Give every line of the data again, unchanged, but with no pictures.

+++ SOURCE EXCERPT

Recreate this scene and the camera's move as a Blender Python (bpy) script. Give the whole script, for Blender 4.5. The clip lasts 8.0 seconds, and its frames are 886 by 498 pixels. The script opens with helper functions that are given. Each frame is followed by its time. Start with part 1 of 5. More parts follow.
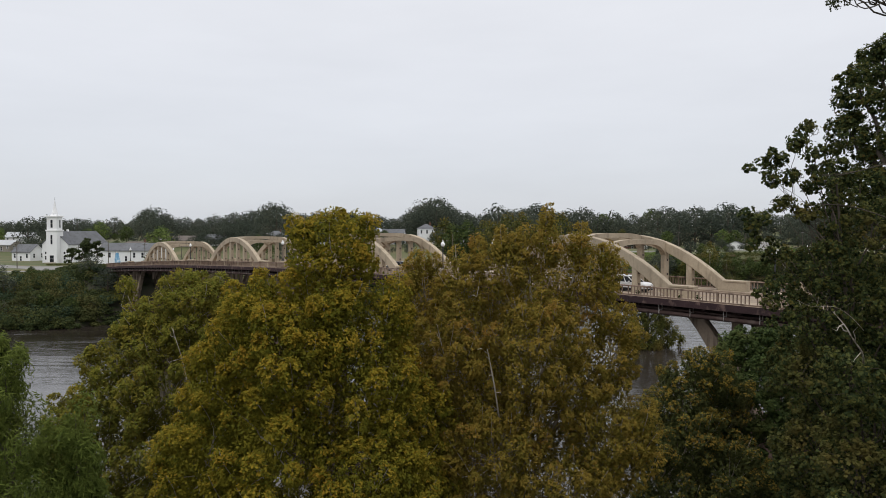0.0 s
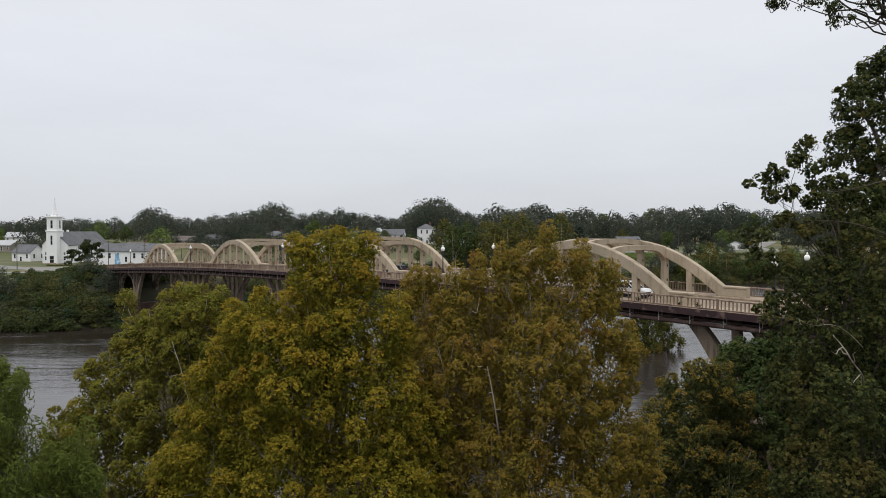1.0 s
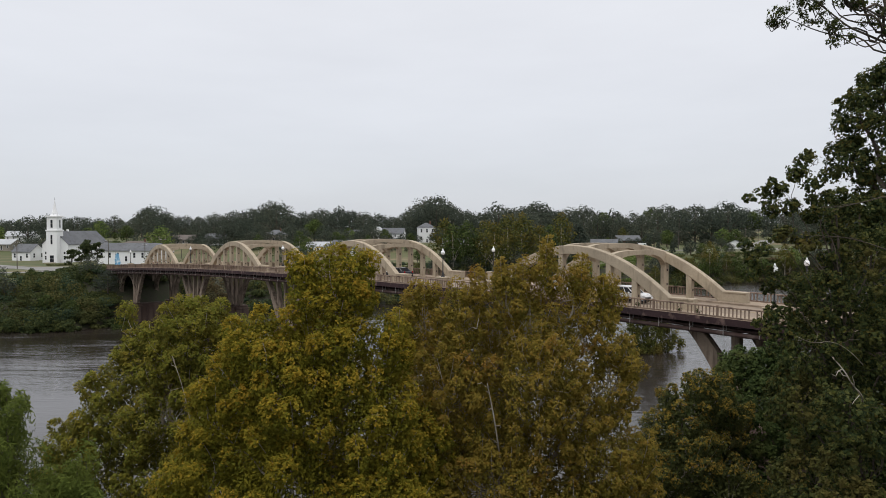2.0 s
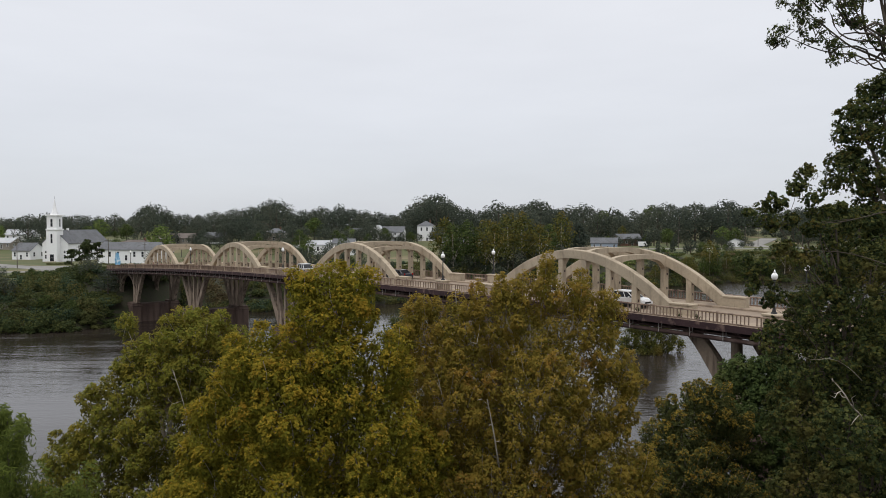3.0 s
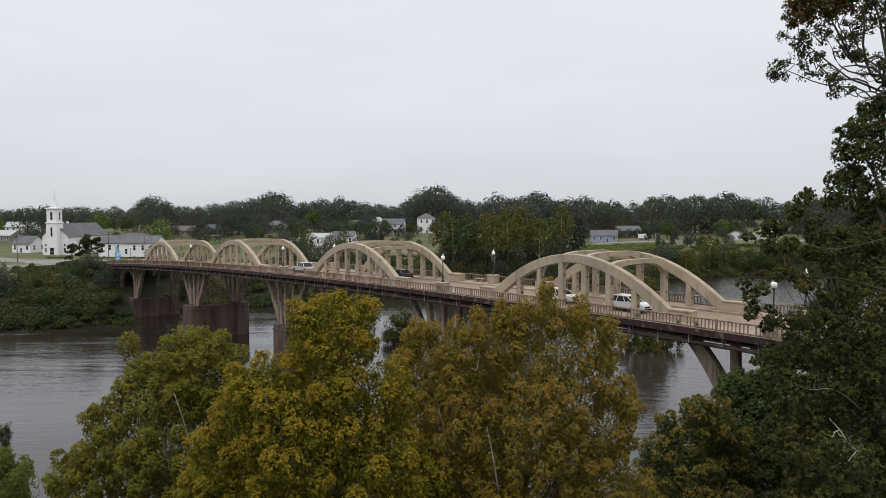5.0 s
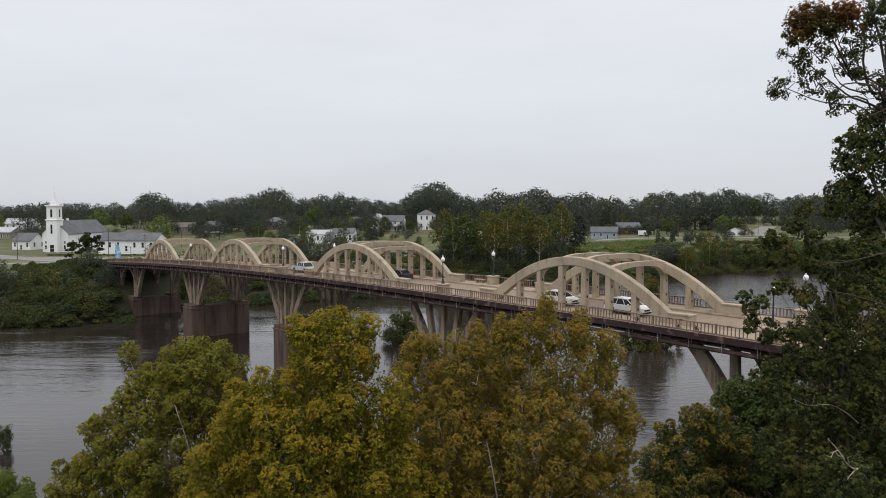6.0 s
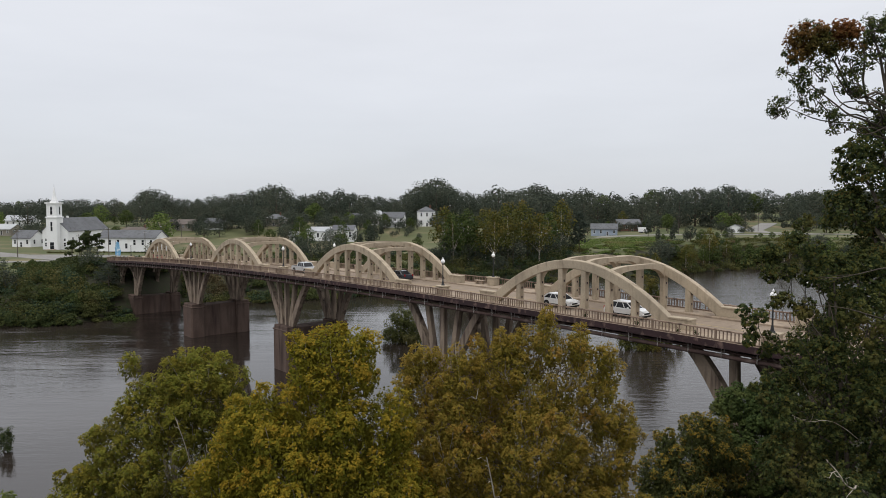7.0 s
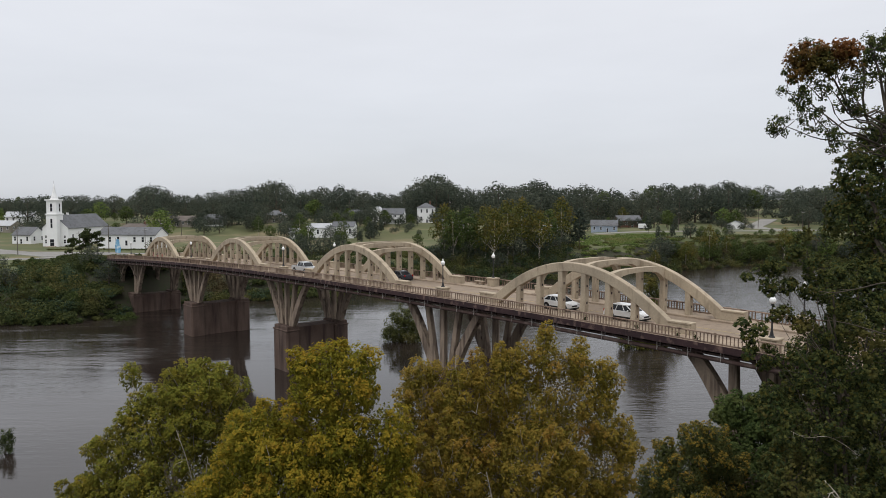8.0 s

++++++

--- RESULT FOR THIS EXERCISE ---
Recreate this scene and the camera's move as a Blender Python (bpy) script. Give the whole script, for Blender 4.5. The clip lasts 8.0 seconds, and its frames are 886 by 498 pixels. The script opens with helper functions that are given. Each frame is followed by its time. Start with part 1 of 5. More parts follow.
0.0 s
1.0 s
2.0 s
3.0 s
5.0 s
6.0 s
7.0 s
8.0 s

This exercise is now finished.